Directions for this task:
Repeat each entry as written and leave the images out of the copy.

Given records:
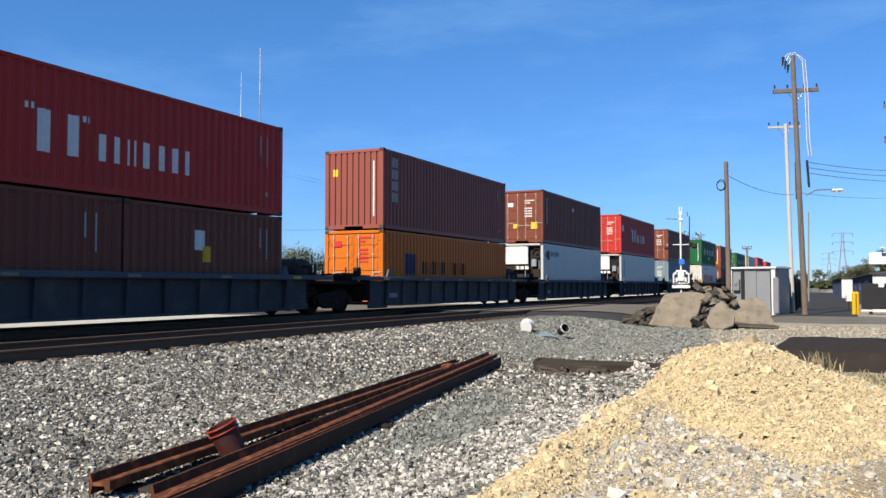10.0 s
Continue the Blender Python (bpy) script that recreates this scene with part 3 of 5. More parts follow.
def m_redword(H):
    z = H - 1.88
    logo = ((2.06, z - 0.08, 0.18, 0.97), (2.72, z - 0.08, 0.18, 0.97), (2.24, z + 0.79, 0.48, 0.10), (2.24, z - 0.08, 0.48, 0.08))
    return [("side", "red", [logo]), ("side", "blue", [((2.40, z + 0.05, 0.16, 0.40), (2.30, z + 0.45, 0.14, 0.32), (2.52, z + 0.45, 0.14, 0.32))]),
            ("side", "red", blocks(3.26, z, (0.66, 0.66, 0.66, 0.66, -0.20, 0.84, 0.17, 0.66, 0.70), 0.77, 0.075)), ("side", "blue", code_rows(2.05, H - 0.46, (22,), 0.075, 0.10)), ("end", "red", [((0.42, H - 0.95, 0.06, 0.44), (0.66, H - 0.95, 0.06, 0.44), (0.48, H - 0.57, 0.18, 0.06), (0.48, H - 0.95, 0.18, 0.05))]), ("end", "yellow", [(1.40 + 0.035 * i, H - 0.75, 0.035, 0.07 + 0.09 * min(i, 4 - i)) for i in range(5)])]


def m_darkword(L, H):
    if L > 10:
        return [("side", "blue", [(1.7, H * 0.38, 0.95, 0.8)])] + m_word("dark", 3.2, H * 0.40, (0.42, 0.36, 0.36, 0.36, 0.36, -0.2, 0.4, 0.13, 0.36, 0.36, 0.36), 0.5, 0.06)
    return [("side", "blue", [(0.75, H * 0.38, 0.85, 0.8)])] + m_word("dark", 1.95, H * 0.40, (0.36, 0.30, 0.30, 0.30, 0.30, -0.15, 0.34, 0.12, 0.3, 0.3, 0.3), 0.46, 0.05)


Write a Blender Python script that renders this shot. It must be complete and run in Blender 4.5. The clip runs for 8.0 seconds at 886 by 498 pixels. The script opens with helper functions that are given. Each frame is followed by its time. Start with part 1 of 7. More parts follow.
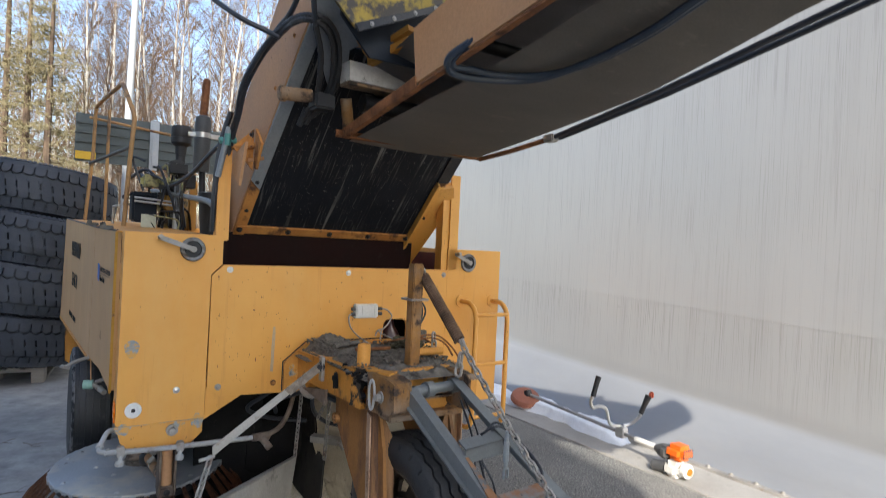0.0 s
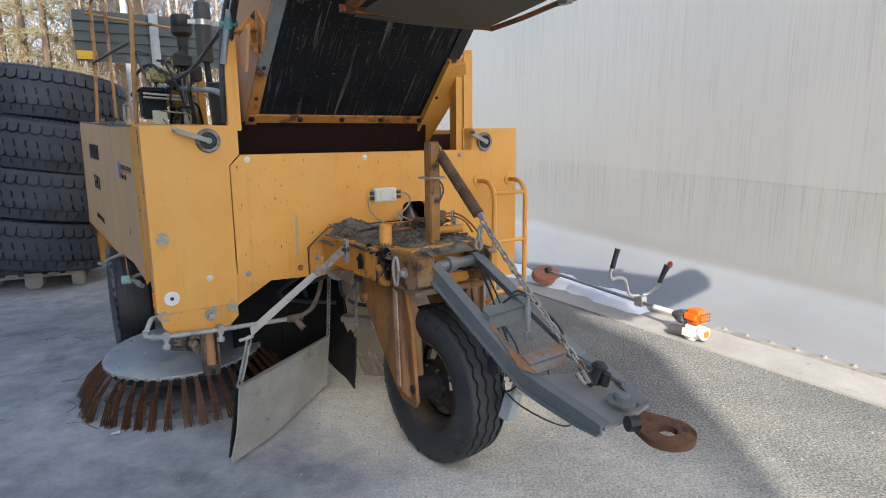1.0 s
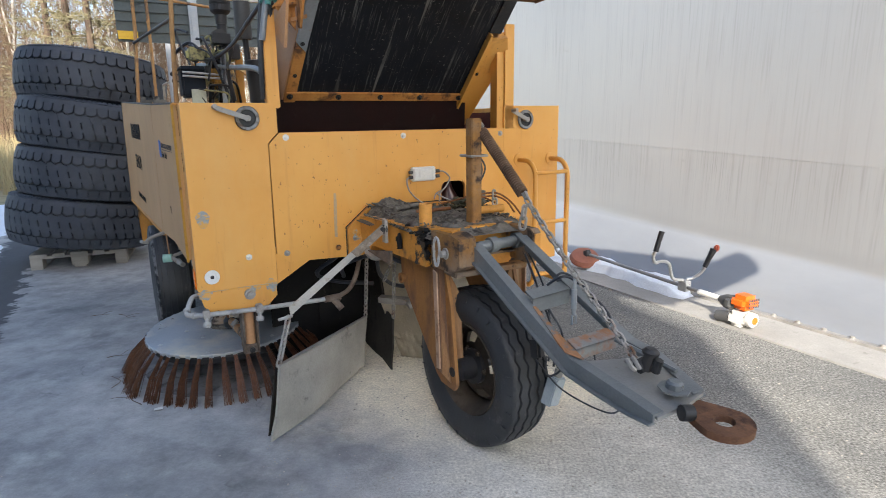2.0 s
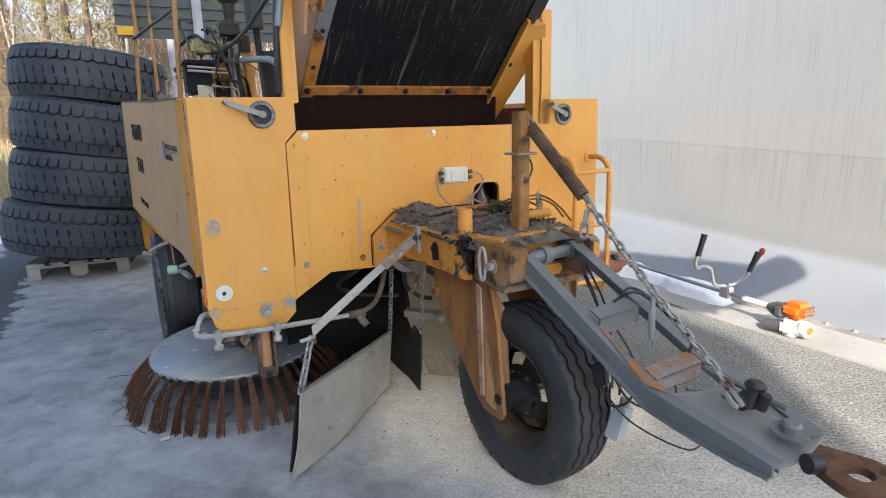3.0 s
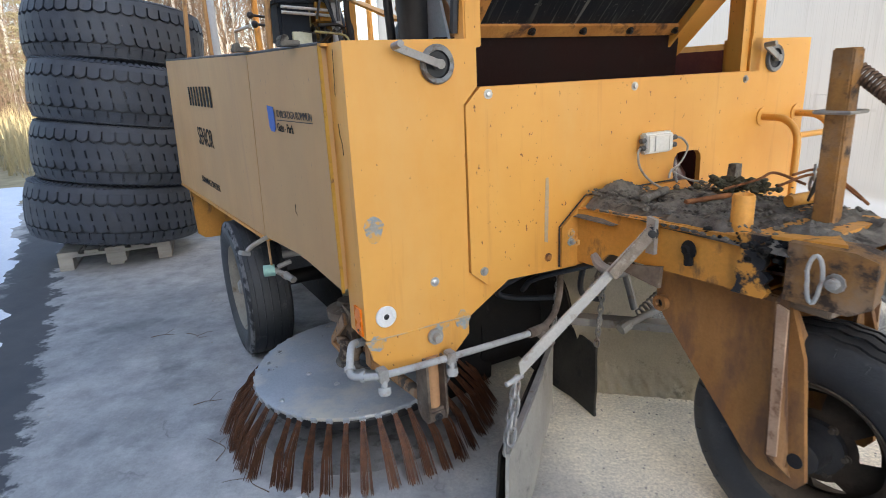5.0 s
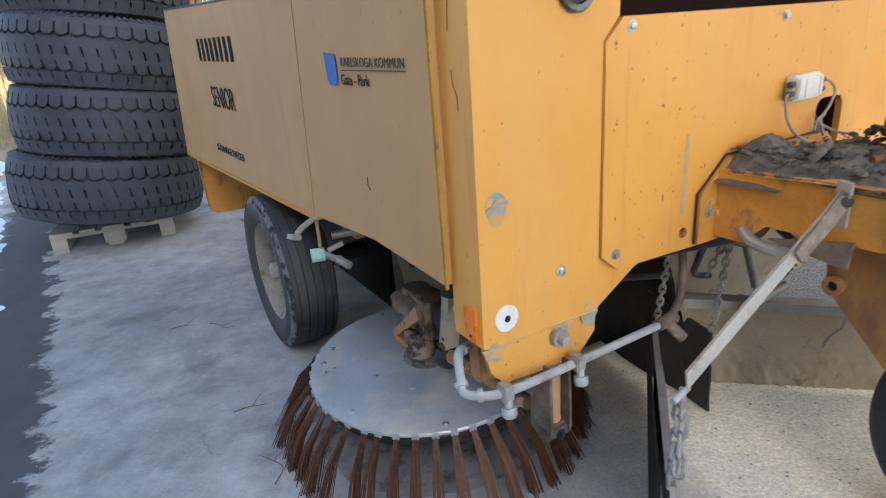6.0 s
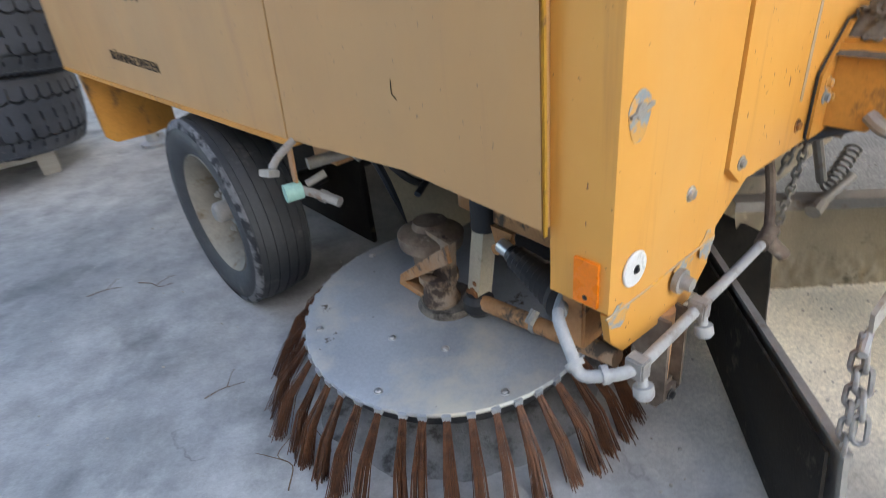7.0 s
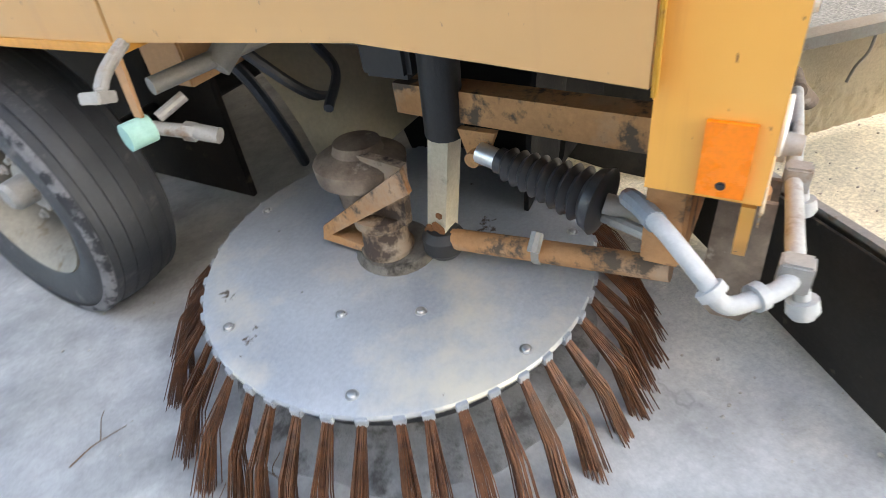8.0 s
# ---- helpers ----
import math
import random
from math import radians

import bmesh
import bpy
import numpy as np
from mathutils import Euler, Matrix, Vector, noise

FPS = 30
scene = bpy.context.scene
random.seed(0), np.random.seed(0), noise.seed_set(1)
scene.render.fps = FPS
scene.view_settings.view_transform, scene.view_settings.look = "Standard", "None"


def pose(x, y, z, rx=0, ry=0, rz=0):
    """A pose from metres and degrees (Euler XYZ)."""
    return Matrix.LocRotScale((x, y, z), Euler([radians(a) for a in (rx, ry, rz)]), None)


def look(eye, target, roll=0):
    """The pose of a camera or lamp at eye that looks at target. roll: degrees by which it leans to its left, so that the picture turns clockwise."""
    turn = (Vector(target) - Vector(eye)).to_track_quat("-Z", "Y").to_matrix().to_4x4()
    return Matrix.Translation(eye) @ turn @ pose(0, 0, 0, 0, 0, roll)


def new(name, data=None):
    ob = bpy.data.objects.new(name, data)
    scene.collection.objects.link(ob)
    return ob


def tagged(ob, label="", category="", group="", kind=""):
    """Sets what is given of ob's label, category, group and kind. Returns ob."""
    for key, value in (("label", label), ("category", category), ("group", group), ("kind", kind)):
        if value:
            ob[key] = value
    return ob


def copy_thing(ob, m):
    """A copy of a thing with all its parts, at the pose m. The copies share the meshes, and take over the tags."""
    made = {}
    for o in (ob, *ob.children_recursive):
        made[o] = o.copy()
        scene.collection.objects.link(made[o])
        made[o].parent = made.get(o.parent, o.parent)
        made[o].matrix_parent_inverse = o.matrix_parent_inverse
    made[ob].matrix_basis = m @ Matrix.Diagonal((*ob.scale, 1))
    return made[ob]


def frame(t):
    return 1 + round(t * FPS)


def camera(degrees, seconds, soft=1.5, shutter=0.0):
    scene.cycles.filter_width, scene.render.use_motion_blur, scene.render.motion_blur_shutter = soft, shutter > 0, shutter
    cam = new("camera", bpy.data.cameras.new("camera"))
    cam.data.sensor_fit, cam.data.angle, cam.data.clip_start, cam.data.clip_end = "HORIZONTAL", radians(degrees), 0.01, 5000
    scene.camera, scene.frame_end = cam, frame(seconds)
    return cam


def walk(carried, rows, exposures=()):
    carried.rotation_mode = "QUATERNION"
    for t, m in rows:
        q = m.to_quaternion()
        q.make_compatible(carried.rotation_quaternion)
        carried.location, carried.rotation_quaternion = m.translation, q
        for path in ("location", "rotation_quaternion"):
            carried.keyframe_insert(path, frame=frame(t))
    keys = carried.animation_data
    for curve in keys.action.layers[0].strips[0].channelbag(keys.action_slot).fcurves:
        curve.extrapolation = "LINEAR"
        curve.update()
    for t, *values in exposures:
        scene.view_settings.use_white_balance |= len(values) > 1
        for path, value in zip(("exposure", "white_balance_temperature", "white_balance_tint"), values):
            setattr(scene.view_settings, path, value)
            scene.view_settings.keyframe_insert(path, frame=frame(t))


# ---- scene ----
cam = camera(73.7, 8.0, 0.65, 0.3)
PATH = [
    (0, (0.067, 0.154, 1.396), (0.049, 2.154, 1.391), 2.7),
    (0.5, (0.067, 0.15, 1.368), (0.054, 2.136, 1.127), 0.9),
    (1, (0.071, 0.136, 1.345), (-0.001, 2.1, 0.971), -0.6),
    (1.5, (0.068, 0.145, 1.34), (-0.048, 2.098, 0.925), -1.0),
    (2, (0.033, 0.192, 1.324), (-0.148, 2.137, 0.894), -0.8),
    (2.2, (0.014, 0.237, 1.317), (-0.196, 2.184, 0.912), -0.8),
    (3.3, (-0.234, 0.547, 1.3), (-0.415, 2.484, 0.836), -1.6),
    (3.5, (-0.309, 0.6, 1.299), (-0.517, 2.521, 0.783), -2.3),
    (4, (-0.523, 0.707, 1.3), (-0.757, 2.623, 0.774), -2.9),
    (4.2, (-0.596, 0.775, 1.296), (-0.856, 2.682, 0.752), -3.2),
    (5.3, (-0.995, 1.146, 1.31), (-1.127, 3.06, 0.746), -3.5),
    (5.5, (-1.074, 1.208, 1.314), (-1.18, 3.114, 0.718), -4.1),
    (6, (-1.238, 1.395, 1.268), (-1.383, 3.269, 0.583), -4.4),
    (6.5, (-1.373, 1.61, 1.25), (-1.508, 3.423, 0.416), -4.2),
    (7, (-1.56, 1.823, 1.194), (-1.425, 3.546, 0.187), -6.3),
    (7.5, (-1.694, 2.017, 1.1), (-1.311, 3.51, -0.174), -6.4),
    (8, (-1.727, 2.23, 0.977), (-1.148, 3.696, -0.254), -8.6),
]
EXPOSURES = [(0.0, 1.66, 6500, 10), (1.0, 1.76, 6500, 10), (2.2, 1.91, 6500, 10), (4.0, 2.16, 6550, 10), (5.5, 2.28, 6650, 10), (6.5, 2.46, 6450, 10), (7.0, 2.61, 6950, 10), (7.5, 3.01, 7400, 10), (8.0, 3.48, 7700, 10)]
walk(cam, [(t, look(eye, target, roll)) for t, eye, target, roll in PATH], EXPOSURES)

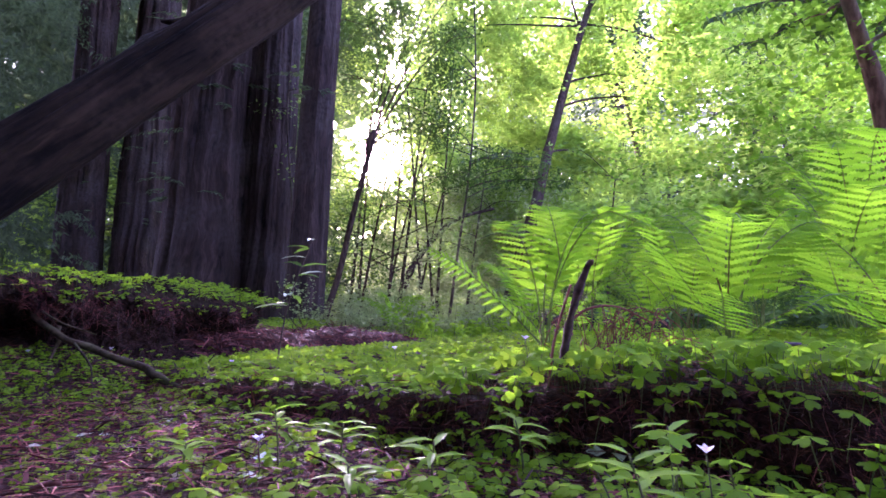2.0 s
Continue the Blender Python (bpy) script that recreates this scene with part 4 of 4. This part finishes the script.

Output for this task:
10.0 s
Continue the Blender Python (bpy) script that recreates this scene with part 3 of 5. More parts follow.
def m_redword(H):
    z = H - 1.88
    logo = ((2.06, z - 0.08, 0.18, 0.97), (2.72, z - 0.08, 0.18, 0.97), (2.24, z + 0.79, 0.48, 0.10), (2.24, z - 0.08, 0.48, 0.08))
    return [("side", "red", [logo]), ("side", "blue", [((2.40, z + 0.05, 0.16, 0.40), (2.30, z + 0.45, 0.14, 0.32), (2.52, z + 0.45, 0.14, 0.32))]),
            ("side", "red", blocks(3.26, z, (0.66, 0.66, 0.66, 0.66, -0.20, 0.84, 0.17, 0.66, 0.70), 0.77, 0.075)), ("side", "blue", code_rows(2.05, H - 0.46, (22,), 0.075, 0.10)), ("end", "red", [((0.42, H - 0.95, 0.06, 0.44), (0.66, H - 0.95, 0.06, 0.44), (0.48, H - 0.57, 0.18, 0.06), (0.48, H - 0.95, 0.18, 0.05))]), ("end", "yellow", [(1.40 + 0.035 * i, H - 0.75, 0.035, 0.07 + 0.09 * min(i, 4 - i)) for i in range(5)])]


def m_darkword(L, H):
    if L > 10:
        return [("side", "blue", [(1.7, H * 0.38, 0.95, 0.8)])] + m_word("dark", 3.2, H * 0.40, (0.42, 0.36, 0.36, 0.36, 0.36, -0.2, 0.4, 0.13, 0.36, 0.36, 0.36), 0.5, 0.06)
    return [("side", "blue", [(0.75, H * 0.38, 0.85, 0.8)])] + m_word("dark", 1.95, H * 0.40, (0.36, 0.30, 0.30, 0.30, 0.30, -0.15, 0.34, 0.12, 0.3, 0.3, 0.3), 0.46, 0.05)


Write a Blender Python script that renders this shot. It must be complete and run in Blender 4.5. The clip runs for 8.0 seconds at 886 by 498 pixels. The script opens with helper functions that are given. Each frame is followed by its time. Start with part 1 of 7. More parts follow.
0.0 s
1.0 s
2.0 s
3.0 s
5.0 s
6.0 s
7.0 s
8.0 s
# ---- helpers ----
import math
import random
from math import radians

import bmesh
import bpy
import numpy as np
from mathutils import Euler, Matrix, Vector, noise

FPS = 30
scene = bpy.context.scene
random.seed(0), np.random.seed(0), noise.seed_set(1)
scene.render.fps = FPS
scene.view_settings.view_transform, scene.view_settings.look = "Standard", "None"


def pose(x, y, z, rx=0, ry=0, rz=0):
    """A pose from metres and degrees (Euler XYZ)."""
    return Matrix.LocRotScale((x, y, z), Euler([radians(a) for a in (rx, ry, rz)]), None)


def look(eye, target, roll=0):
    """The pose of a camera or lamp at eye that looks at target. roll: degrees by which it leans to its left, so that the picture turns clockwise."""
    turn = (Vector(target) - Vector(eye)).to_track_quat("-Z", "Y").to_matrix().to_4x4()
    return Matrix.Translation(eye) @ turn @ pose(0, 0, 0, 0, 0, roll)


def new(name, data=None):
    ob = bpy.data.objects.new(name, data)
    scene.collection.objects.link(ob)
    return ob


def tagged(ob, label="", category="", group="", kind=""):
    """Sets what is given of ob's label, category, group and kind. Returns ob."""
    for key, value in (("label", label), ("category", category), ("group", group), ("kind", kind)):
        if value:
            ob[key] = value
    return ob


def copy_thing(ob, m):
    """A copy of a thing with all its parts, at the pose m. The copies share the meshes, and take over the tags."""
    made = {}
    for o in (ob, *ob.children_recursive):
        made[o] = o.copy()
        scene.collection.objects.link(made[o])
        made[o].parent = made.get(o.parent, o.parent)
        made[o].matrix_parent_inverse = o.matrix_parent_inverse
    made[ob].matrix_basis = m @ Matrix.Diagonal((*ob.scale, 1))
    return made[ob]


def frame(t):
    return 1 + round(t * FPS)


def camera(degrees, seconds, soft=1.5, shutter=0.0):
    scene.cycles.filter_width, scene.render.use_motion_blur, scene.render.motion_blur_shutter = soft, shutter > 0, shutter
    cam = new("camera", bpy.data.cameras.new("camera"))
    cam.data.sensor_fit, cam.data.angle, cam.data.clip_start, cam.data.clip_end = "HORIZONTAL", radians(degrees), 0.01, 5000
    scene.camera, scene.frame_end = cam, frame(seconds)
    return cam


def walk(carried, rows, exposures=()):
    carried.rotation_mode = "QUATERNION"
    for t, m in rows:
        q = m.to_quaternion()
        q.make_compatible(carried.rotation_quaternion)
        carried.location, carried.rotation_quaternion = m.translation, q
        for path in ("location", "rotation_quaternion"):
            carried.keyframe_insert(path, frame=frame(t))
    keys = carried.animation_data
    for curve in keys.action.layers[0].strips[0].channelbag(keys.action_slot).fcurves:
        curve.extrapolation = "LINEAR"
        curve.update()
    for t, *values in exposures:
        scene.view_settings.use_white_balance |= len(values) > 1
        for path, value in zip(("exposure", "white_balance_temperature", "white_balance_tint"), values):
            setattr(scene.view_settings, path, value)
            scene.view_settings.keyframe_insert(path, frame=frame(t))


# ---- scene ----
cam = camera(73.7, 8.0, 0.65, 0.3)
PATH = [
    (0, (0.067, 0.154, 1.396), (0.049, 2.154, 1.391), 2.7),
    (0.5, (0.067, 0.15, 1.368), (0.054, 2.136, 1.127), 0.9),
    (1, (0.071, 0.136, 1.345), (-0.001, 2.1, 0.971), -0.6),
    (1.5, (0.068, 0.145, 1.34), (-0.048, 2.098, 0.925), -1.0),
    (2, (0.033, 0.192, 1.324), (-0.148, 2.137, 0.894), -0.8),
    (2.2, (0.014, 0.237, 1.317), (-0.196, 2.184, 0.912), -0.8),
    (3.3, (-0.234, 0.547, 1.3), (-0.415, 2.484, 0.836), -1.6),
    (3.5, (-0.309, 0.6, 1.299), (-0.517, 2.521, 0.783), -2.3),
    (4, (-0.523, 0.707, 1.3), (-0.757, 2.623, 0.774), -2.9),
    (4.2, (-0.596, 0.775, 1.296), (-0.856, 2.682, 0.752), -3.2),
    (5.3, (-0.995, 1.146, 1.31), (-1.127, 3.06, 0.746), -3.5),
    (5.5, (-1.074, 1.208, 1.314), (-1.18, 3.114, 0.718), -4.1),
    (6, (-1.238, 1.395, 1.268), (-1.383, 3.269, 0.583), -4.4),
    (6.5, (-1.373, 1.61, 1.25), (-1.508, 3.423, 0.416), -4.2),
    (7, (-1.56, 1.823, 1.194), (-1.425, 3.546, 0.187), -6.3),
    (7.5, (-1.694, 2.017, 1.1), (-1.311, 3.51, -0.174), -6.4),
    (8, (-1.727, 2.23, 0.977), (-1.148, 3.696, -0.254), -8.6),
]
EXPOSURES = [(0.0, 1.66, 6500, 10), (1.0, 1.76, 6500, 10), (2.2, 1.91, 6500, 10), (4.0, 2.16, 6550, 10), (5.5, 2.28, 6650, 10), (6.5, 2.46, 6450, 10), (7.0, 2.61, 6950, 10), (7.5, 3.01, 7400, 10), (8.0, 3.48, 7700, 10)]
walk(cam, [(t, look(eye, target, roll)) for t, eye, target, roll in PATH], EXPOSURES)

2.0 s
Continue the Blender Python (bpy) script that recreates this scene with part 4 of 4. This part finishes the script.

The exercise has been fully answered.